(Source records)
────────────────────

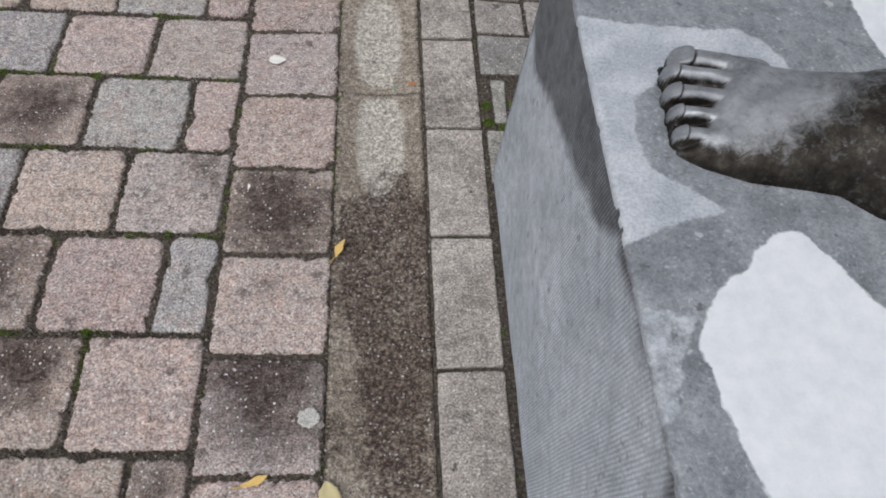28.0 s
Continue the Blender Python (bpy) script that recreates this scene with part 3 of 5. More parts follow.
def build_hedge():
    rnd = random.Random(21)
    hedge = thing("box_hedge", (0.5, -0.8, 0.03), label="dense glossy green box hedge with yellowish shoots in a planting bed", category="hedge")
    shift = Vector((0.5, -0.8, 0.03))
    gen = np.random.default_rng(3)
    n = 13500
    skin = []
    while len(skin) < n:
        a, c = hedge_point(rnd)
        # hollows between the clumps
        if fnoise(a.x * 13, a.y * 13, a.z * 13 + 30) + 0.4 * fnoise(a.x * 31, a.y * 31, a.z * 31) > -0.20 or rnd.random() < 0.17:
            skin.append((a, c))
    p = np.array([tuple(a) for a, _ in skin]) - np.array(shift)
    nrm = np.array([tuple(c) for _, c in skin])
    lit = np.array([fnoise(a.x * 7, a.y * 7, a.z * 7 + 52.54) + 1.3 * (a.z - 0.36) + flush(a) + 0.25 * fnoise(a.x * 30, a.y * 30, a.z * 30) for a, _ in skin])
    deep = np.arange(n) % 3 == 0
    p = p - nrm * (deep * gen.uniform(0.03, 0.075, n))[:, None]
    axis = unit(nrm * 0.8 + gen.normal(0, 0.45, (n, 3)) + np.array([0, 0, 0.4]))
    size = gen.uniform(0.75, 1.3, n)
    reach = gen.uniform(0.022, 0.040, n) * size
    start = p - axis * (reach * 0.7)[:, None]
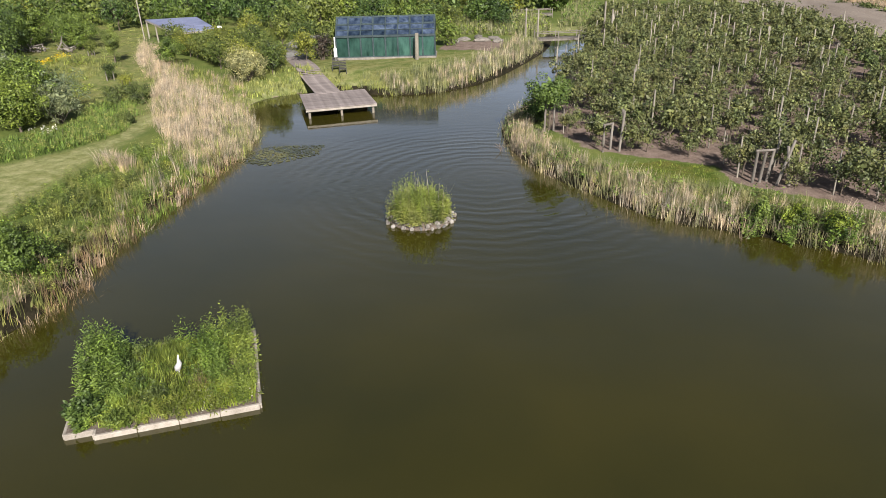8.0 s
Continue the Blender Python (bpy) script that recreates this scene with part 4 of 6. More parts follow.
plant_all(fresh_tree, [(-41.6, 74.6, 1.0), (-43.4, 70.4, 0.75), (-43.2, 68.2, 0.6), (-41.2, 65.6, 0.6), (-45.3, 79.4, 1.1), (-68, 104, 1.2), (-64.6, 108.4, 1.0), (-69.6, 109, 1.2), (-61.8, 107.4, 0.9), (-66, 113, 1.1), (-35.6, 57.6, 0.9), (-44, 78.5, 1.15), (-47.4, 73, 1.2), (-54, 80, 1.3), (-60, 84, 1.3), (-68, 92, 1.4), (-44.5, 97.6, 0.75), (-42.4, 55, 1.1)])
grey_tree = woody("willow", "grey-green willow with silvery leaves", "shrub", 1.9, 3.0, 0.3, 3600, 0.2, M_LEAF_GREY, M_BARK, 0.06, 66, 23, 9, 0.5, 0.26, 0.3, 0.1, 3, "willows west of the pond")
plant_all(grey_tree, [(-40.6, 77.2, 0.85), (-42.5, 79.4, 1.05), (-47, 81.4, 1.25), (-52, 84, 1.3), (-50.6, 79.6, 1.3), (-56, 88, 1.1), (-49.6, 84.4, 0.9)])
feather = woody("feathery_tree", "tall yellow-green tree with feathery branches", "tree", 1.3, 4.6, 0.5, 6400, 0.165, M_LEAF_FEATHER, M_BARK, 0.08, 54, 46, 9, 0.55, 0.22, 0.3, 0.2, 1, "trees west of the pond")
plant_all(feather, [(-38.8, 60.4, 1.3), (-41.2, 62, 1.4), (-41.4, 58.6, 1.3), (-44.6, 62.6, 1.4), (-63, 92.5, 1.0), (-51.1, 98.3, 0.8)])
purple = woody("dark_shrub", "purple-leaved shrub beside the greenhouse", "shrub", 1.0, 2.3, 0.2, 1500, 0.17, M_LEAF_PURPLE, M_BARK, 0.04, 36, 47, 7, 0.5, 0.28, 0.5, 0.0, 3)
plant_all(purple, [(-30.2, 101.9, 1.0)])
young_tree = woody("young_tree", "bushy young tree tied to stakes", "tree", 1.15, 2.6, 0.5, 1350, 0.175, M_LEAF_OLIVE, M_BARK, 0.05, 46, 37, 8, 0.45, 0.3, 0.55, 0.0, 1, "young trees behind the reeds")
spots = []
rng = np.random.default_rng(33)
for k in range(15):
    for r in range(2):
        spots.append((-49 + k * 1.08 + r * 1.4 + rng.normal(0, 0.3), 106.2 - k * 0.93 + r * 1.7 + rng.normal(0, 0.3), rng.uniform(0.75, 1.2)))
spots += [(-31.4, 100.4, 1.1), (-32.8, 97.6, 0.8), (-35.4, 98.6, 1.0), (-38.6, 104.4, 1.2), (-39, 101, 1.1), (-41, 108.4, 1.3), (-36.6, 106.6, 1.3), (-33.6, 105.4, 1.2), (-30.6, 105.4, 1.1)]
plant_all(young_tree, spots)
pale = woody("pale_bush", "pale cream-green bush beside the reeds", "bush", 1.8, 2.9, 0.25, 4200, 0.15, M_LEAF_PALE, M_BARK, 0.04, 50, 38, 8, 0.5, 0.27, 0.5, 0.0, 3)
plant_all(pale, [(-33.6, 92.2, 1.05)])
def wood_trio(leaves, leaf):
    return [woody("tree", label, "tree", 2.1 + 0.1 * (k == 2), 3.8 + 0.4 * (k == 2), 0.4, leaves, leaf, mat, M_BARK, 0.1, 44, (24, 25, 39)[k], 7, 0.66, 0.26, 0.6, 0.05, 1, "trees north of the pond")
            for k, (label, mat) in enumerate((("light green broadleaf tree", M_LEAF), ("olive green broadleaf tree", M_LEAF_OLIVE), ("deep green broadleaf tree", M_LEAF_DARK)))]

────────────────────

→ Task statement: The listing above needs to be output again exactly. Don't include the pictures.

→ Correct response:
28.0 s
Continue the Blender Python (bpy) script that recreates this scene with part 3 of 5. More parts follow.
def build_hedge():
    rnd = random.Random(21)
    hedge = thing("box_hedge", (0.5, -0.8, 0.03), label="dense glossy green box hedge with yellowish shoots in a planting bed", category="hedge")
    shift = Vector((0.5, -0.8, 0.03))
    gen = np.random.default_rng(3)
    n = 13500
    skin = []
    while len(skin) < n:
        a, c = hedge_point(rnd)
        # hollows between the clumps
        if fnoise(a.x * 13, a.y * 13, a.z * 13 + 30) + 0.4 * fnoise(a.x * 31, a.y * 31, a.z * 31) > -0.20 or rnd.random() < 0.17:
            skin.append((a, c))
    p = np.array([tuple(a) for a, _ in skin]) - np.array(shift)
    nrm = np.array([tuple(c) for _, c in skin])
    lit = np.array([fnoise(a.x * 7, a.y * 7, a.z * 7 + 52.54) + 1.3 * (a.z - 0.36) + flush(a) + 0.25 * fnoise(a.x * 30, a.y * 30, a.z * 30) for a, _ in skin])
    deep = np.arange(n) % 3 == 0
    p = p - nrm * (deep * gen.uniform(0.03, 0.075, n))[:, None]
    axis = unit(nrm * 0.8 + gen.normal(0, 0.45, (n, 3)) + np.array([0, 0, 0.4]))
    size = gen.uniform(0.75, 1.3, n)
    reach = gen.uniform(0.022, 0.040, n) * size
    start = p - axis * (reach * 0.7)[:, None]
8.0 s
Continue the Blender Python (bpy) script that recreates this scene with part 4 of 6. More parts follow.
plant_all(fresh_tree, [(-41.6, 74.6, 1.0), (-43.4, 70.4, 0.75), (-43.2, 68.2, 0.6), (-41.2, 65.6, 0.6), (-45.3, 79.4, 1.1), (-68, 104, 1.2), (-64.6, 108.4, 1.0), (-69.6, 109, 1.2), (-61.8, 107.4, 0.9), (-66, 113, 1.1), (-35.6, 57.6, 0.9), (-44, 78.5, 1.15), (-47.4, 73, 1.2), (-54, 80, 1.3), (-60, 84, 1.3), (-68, 92, 1.4), (-44.5, 97.6, 0.75), (-42.4, 55, 1.1)])
grey_tree = woody("willow", "grey-green willow with silvery leaves", "shrub", 1.9, 3.0, 0.3, 3600, 0.2, M_LEAF_GREY, M_BARK, 0.06, 66, 23, 9, 0.5, 0.26, 0.3, 0.1, 3, "willows west of the pond")
plant_all(grey_tree, [(-40.6, 77.2, 0.85), (-42.5, 79.4, 1.05), (-47, 81.4, 1.25), (-52, 84, 1.3), (-50.6, 79.6, 1.3), (-56, 88, 1.1), (-49.6, 84.4, 0.9)])
feather = woody("feathery_tree", "tall yellow-green tree with feathery branches", "tree", 1.3, 4.6, 0.5, 6400, 0.165, M_LEAF_FEATHER, M_BARK, 0.08, 54, 46, 9, 0.55, 0.22, 0.3, 0.2, 1, "trees west of the pond")
plant_all(feather, [(-38.8, 60.4, 1.3), (-41.2, 62, 1.4), (-41.4, 58.6, 1.3), (-44.6, 62.6, 1.4), (-63, 92.5, 1.0), (-51.1, 98.3, 0.8)])
purple = woody("dark_shrub", "purple-leaved shrub beside the greenhouse", "shrub", 1.0, 2.3, 0.2, 1500, 0.17, M_LEAF_PURPLE, M_BARK, 0.04, 36, 47, 7, 0.5, 0.28, 0.5, 0.0, 3)
plant_all(purple, [(-30.2, 101.9, 1.0)])
young_tree = woody("young_tree", "bushy young tree tied to stakes", "tree", 1.15, 2.6, 0.5, 1350, 0.175, M_LEAF_OLIVE, M_BARK, 0.05, 46, 37, 8, 0.45, 0.3, 0.55, 0.0, 1, "young trees behind the reeds")
spots = []
rng = np.random.default_rng(33)
for k in range(15):
    for r in range(2):
        spots.append((-49 + k * 1.08 + r * 1.4 + rng.normal(0, 0.3), 106.2 - k * 0.93 + r * 1.7 + rng.normal(0, 0.3), rng.uniform(0.75, 1.2)))
spots += [(-31.4, 100.4, 1.1), (-32.8, 97.6, 0.8), (-35.4, 98.6, 1.0), (-38.6, 104.4, 1.2), (-39, 101, 1.1), (-41, 108.4, 1.3), (-36.6, 106.6, 1.3), (-33.6, 105.4, 1.2), (-30.6, 105.4, 1.1)]
plant_all(young_tree, spots)
pale = woody("pale_bush", "pale cream-green bush beside the reeds", "bush", 1.8, 2.9, 0.25, 4200, 0.15, M_LEAF_PALE, M_BARK, 0.04, 50, 38, 8, 0.5, 0.27, 0.5, 0.0, 3)
plant_all(pale, [(-33.6, 92.2, 1.05)])
def wood_trio(leaves, leaf):
    return [woody("tree", label, "tree", 2.1 + 0.1 * (k == 2), 3.8 + 0.4 * (k == 2), 0.4, leaves, leaf, mat, M_BARK, 0.1, 44, (24, 25, 39)[k], 7, 0.66, 0.26, 0.6, 0.05, 1, "trees north of the pond")
            for k, (label, mat) in enumerate((("light green broadleaf tree", M_LEAF), ("olive green broadleaf tree", M_LEAF_OLIVE), ("deep green broadleaf tree", M_LEAF_DARK)))]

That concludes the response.